On the other hand, for many inference tasks and AI experimentation, cost is the critical factor. DePIN networks can drive massive savings compared to cloud services, providing a compelling edge solution—especially for users willing to accept a slightly higher level of risk for the benefit of substantially lower costs.

☑️
Berkeley Compute is going to take the great parts of on-demand GPU marketplaces: fast access to compute, great user experience for AI developers, and cost efficiency and pair them with the best of web3 DePIN like permissionless networks, token ecosystem and incentives, and transparency.

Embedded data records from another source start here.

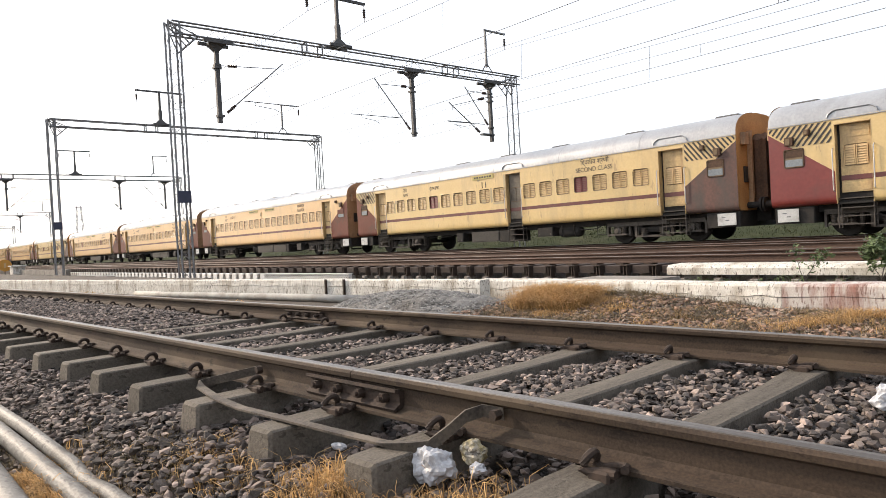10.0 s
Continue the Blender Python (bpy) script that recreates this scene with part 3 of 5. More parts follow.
def region_mid(rng):
    x = -9.0 - 45.0 * rng.random() ** 1.5
    yl = rng.uniform(-1.2, 3.0)
    return x, yl + bend(x), bed_level(x, yl) + rng.uniform(-0.02, 0.02)


stones("ballast_stones", 70000, region_near, 0.0238, "loose grey-brown crushed stone ballast between the sleepers", 3)
stones("ballast_stones", 15000, region_mid, 0.048, "crushed stone ballast along the near track", 4)


# the nearest stones lie loose, one by one
def loose_stones():
    rng = np.random.default_rng(77)
    meshes = []
    for k in range(14):
        bm = bmesh.new()
        for _ in range(14):
            d = rng.normal(size=3)
            d /= np.linalg.norm(d)
            bm.verts.new(d / max(abs(d)) ** 0.6 * rng.uniform(0.72, 1.0))
        hull = bmesh.ops.convex_hull(bm, input=bm.verts)
        bmesh.ops.delete(bm, geom=list({v for v in hull["geom_interior"] if isinstance(v, bmesh.types.BMVert)}), context="VERTS")
        me = bpy.data.meshes.new("ballast_stone")
        bm.to_mesh(me)
        bm.free()
        me.shade_flat()
        me.materials.append(M["loose_stone"])
        meshes.append(me)
    made = 0
    while made < 300:
        x, yl = rng.uniform(0.0, 3.4), rng.uniform(-0.70, 1.55)
        d = min(abs(x - sx) for sx in SLX)
        if (-0.5 < yl < 2.25 and d < 0.125) or abs(yl) < 0.10 or (-0.34 < yl < -0.10 and rng.random() < 0.7):
            continue
        s = 0.027 * rng.uniform(0.6, 1.25)
        ob = new("ballast_stone", meshes[made % 14])
        ob.parent = GROUND
        ob.matrix_basis = Matrix.Translation((x, yl, bed_level(x, yl) + 0.016)) @ pose(0, 0, 0, rng.uniform(-18, 18), rng.uniform(-18, 18), rng.uniform(0, 360)) @ Matrix.Diagonal((s, s * rng.uniform(0.6, 0.95), s * rng.uniform(0.45, 0.75), 1))
        made += 1


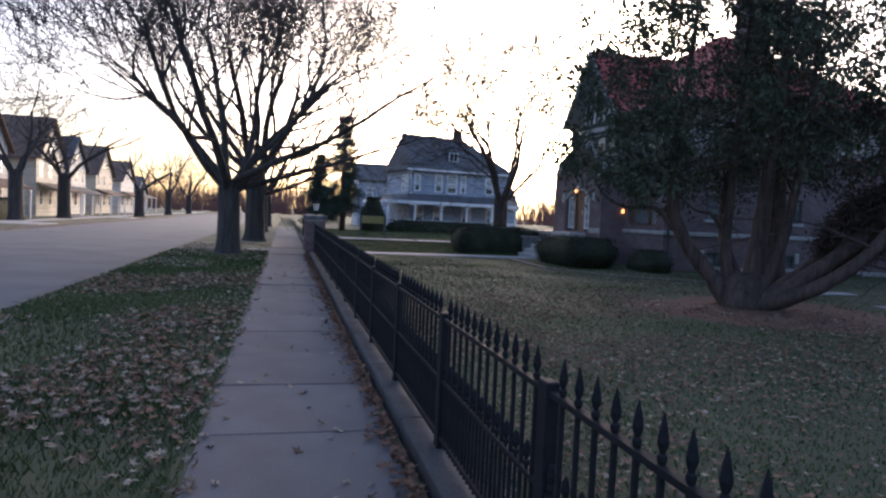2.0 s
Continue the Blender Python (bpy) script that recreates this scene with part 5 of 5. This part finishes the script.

Summary: Why Inference Will End Up at the Edge with DePIN

Inference is increasingly moving to the edge, and DePIN is leading this shift due to its cost efficiency and decentralized model. Unlike traditional cloud solutions, which struggle to keep costs predictable and manageable, DePIN leverages distributed infrastructure to bring compute resources closer to where data is generated. As we saw DePIN can leverage consumer GPUs which offer great entry level AI workload performance and some of the best cost per token. As AI workloads continue to grow, the need for low-cost, scalable inference will push more tasks to the edge, where DePIN networks can thrive by providing a decentralized, permissionless, and cost-effective alternative. For many non-critical AI tasks, the benefits of cost and proximity outweigh the limitations of decentralized reliability, making DePIN the ideal platform for edge inference.